We are in the process of evaluating new blade servers platforms mainly for our vmware platform...
The benchmark dilenma does hit us pretty heavily as we try to be "agnostic" in every ways (hardware vendors as well as processors...).
Not convinced that specs (cint, cfp) is th right answer we investigat vmmark...
The benchmark is certainly a valid one thought limited in availability of results compared to results from specs.org.
Still clearly care must be taken reading results as the test certainly depends on storage setup as well... getting more juice from the fibers seems very intresting to vendors indeed... Aaron is true about ssd disks, ther's also setups differentiating storage for frontend and for databases, i/o queues tweeks, etc.

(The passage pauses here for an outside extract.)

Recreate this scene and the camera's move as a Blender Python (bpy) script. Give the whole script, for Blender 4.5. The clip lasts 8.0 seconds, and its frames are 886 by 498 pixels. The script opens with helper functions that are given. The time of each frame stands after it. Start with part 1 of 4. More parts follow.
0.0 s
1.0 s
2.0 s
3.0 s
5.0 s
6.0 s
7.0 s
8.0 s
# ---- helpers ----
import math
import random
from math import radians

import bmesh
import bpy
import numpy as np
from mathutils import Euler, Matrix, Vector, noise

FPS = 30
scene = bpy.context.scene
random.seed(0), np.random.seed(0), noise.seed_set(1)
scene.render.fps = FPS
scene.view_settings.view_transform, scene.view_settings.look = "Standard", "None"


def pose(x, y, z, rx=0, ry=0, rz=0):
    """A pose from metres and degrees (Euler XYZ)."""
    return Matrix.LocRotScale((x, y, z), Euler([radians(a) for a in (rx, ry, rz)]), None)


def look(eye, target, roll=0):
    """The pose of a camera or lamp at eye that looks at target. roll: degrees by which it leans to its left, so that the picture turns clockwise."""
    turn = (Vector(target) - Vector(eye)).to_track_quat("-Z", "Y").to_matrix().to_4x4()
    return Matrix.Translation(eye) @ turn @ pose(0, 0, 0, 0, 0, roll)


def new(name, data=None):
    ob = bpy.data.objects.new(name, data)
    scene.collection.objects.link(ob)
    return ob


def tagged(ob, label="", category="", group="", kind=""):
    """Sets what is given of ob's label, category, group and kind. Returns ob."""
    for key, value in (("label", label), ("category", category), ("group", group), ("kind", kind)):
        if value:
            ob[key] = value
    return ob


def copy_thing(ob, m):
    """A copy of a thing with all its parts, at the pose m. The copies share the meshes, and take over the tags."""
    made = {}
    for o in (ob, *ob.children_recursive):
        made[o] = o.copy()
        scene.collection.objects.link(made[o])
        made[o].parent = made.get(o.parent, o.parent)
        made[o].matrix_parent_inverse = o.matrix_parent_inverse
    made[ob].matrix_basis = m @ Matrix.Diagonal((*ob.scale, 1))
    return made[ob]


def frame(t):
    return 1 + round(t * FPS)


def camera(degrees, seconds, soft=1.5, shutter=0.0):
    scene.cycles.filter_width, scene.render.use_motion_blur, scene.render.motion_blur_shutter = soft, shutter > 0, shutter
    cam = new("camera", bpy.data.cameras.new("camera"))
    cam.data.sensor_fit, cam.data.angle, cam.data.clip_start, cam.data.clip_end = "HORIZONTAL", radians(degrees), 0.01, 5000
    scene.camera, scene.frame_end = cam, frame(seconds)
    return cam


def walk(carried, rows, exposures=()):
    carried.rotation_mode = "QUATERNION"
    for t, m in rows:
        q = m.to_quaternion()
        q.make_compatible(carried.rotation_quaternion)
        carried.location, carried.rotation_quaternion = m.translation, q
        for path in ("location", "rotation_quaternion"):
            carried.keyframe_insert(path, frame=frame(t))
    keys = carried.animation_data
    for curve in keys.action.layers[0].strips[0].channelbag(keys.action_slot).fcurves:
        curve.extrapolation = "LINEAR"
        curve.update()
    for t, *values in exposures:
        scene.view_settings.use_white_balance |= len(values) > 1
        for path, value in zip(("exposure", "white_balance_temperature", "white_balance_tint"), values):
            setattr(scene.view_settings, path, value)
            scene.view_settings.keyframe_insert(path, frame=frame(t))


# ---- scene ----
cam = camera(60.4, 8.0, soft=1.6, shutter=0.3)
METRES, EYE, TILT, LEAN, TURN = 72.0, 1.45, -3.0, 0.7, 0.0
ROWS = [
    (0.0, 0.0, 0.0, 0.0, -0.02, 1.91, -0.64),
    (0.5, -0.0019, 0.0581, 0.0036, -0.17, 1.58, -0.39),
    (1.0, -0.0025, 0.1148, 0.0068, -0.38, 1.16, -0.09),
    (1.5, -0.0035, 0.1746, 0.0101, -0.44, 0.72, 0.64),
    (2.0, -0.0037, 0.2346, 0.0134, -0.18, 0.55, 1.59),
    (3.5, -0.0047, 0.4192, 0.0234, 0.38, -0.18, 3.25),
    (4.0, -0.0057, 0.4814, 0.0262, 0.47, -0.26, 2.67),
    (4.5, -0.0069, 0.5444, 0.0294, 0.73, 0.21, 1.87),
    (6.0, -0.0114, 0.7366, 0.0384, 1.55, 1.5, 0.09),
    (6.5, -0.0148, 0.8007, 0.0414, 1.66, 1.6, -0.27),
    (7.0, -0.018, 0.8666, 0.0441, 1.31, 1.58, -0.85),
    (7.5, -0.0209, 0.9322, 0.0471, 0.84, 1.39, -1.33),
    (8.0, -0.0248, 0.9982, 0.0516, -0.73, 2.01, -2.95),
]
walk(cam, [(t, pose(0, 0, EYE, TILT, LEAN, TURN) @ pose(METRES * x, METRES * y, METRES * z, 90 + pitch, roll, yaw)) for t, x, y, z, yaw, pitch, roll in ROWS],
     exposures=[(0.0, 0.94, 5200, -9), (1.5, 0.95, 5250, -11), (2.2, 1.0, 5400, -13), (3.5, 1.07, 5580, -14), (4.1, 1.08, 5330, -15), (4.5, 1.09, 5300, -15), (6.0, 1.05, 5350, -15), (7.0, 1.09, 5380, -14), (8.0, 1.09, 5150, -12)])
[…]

Not that it wouldn't be a logical step in a "industry" setup but it does shows that storage is a key factor to having a good score...

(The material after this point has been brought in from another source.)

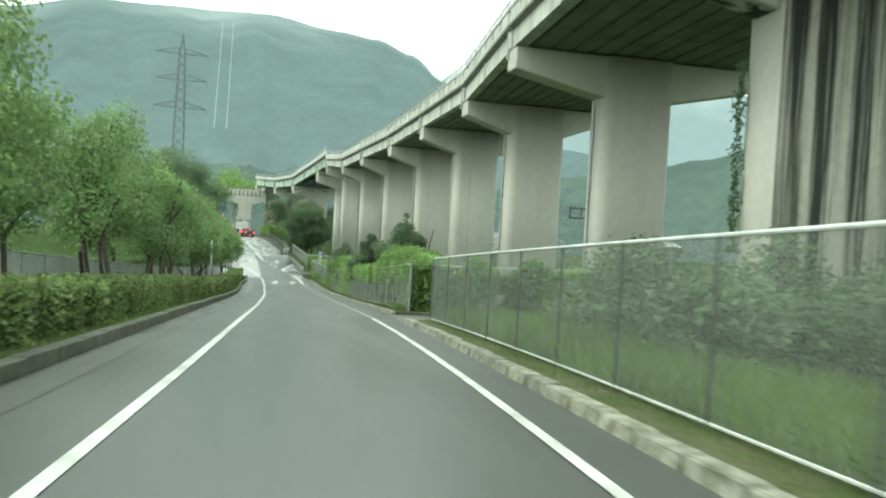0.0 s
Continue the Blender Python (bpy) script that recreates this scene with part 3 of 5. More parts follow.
for i in range(-1, len(PIERS) - 1):
    steel = i >= 7
    slatted = i < 5
    k0, k1 = (i + 0.008, i + 0.992) if i >= 0 else (-0.9, -0.008)
    long = (deck_at(k1, 0, 0) - deck_at(k0, 0, 0)).length
    span = thing("viaduct_span", deck_at(k0, 0, 0), 0, "steel girder viaduct span with concrete parapets" if steel else "concrete viaduct span with slatted parapet panels" if slatted else "concrete viaduct span with a plain weathered parapet", "bridge span", "viaduct spans")
    gz = GIRDER_H[steel]
    # edge girders and the row of girders between them
    for sd in (-1, 1):
        e = sd * (HALF - 0.18)
        if steel:
            part("edge_girder", deck_solid(k0, k1, [(e - 0.2, 0.05), (e + 0.2, 0.05), (e + 0.2, 0.1), (e + 0.03, 0.1), (e + 0.03, gz), (e - 0.03, gz), (e - 0.03, 0.1), (e - 0.2, 0.1)]), GIRDER, span, "pale green steel girder")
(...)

Thus we keep in mind that vmmark benchmarks an infrastructure setup mainly depending on server but also on other factors.
I then can't agree more that the purshase process can't be only based on benchmarks but also on a technical evaluation and price naturaly. These can't be included in a benchmark... a company infrastructure and knowledge as well as negociation capacity can't be standardized.

BladeGuy said...

CEDB, I agree you can't standardize a companies negotiating prowess, but there needs to be some method to ensure you're comparing apples to apples. Cisco used $200,000 worth of solid state disks to gain a 2% advantage in their 8 core VMmark. That fact is lost on the casual observer. But if a $/VMmark was added to the scoring, it will create a disincentive for this type of gamesmanship, and level the playing field.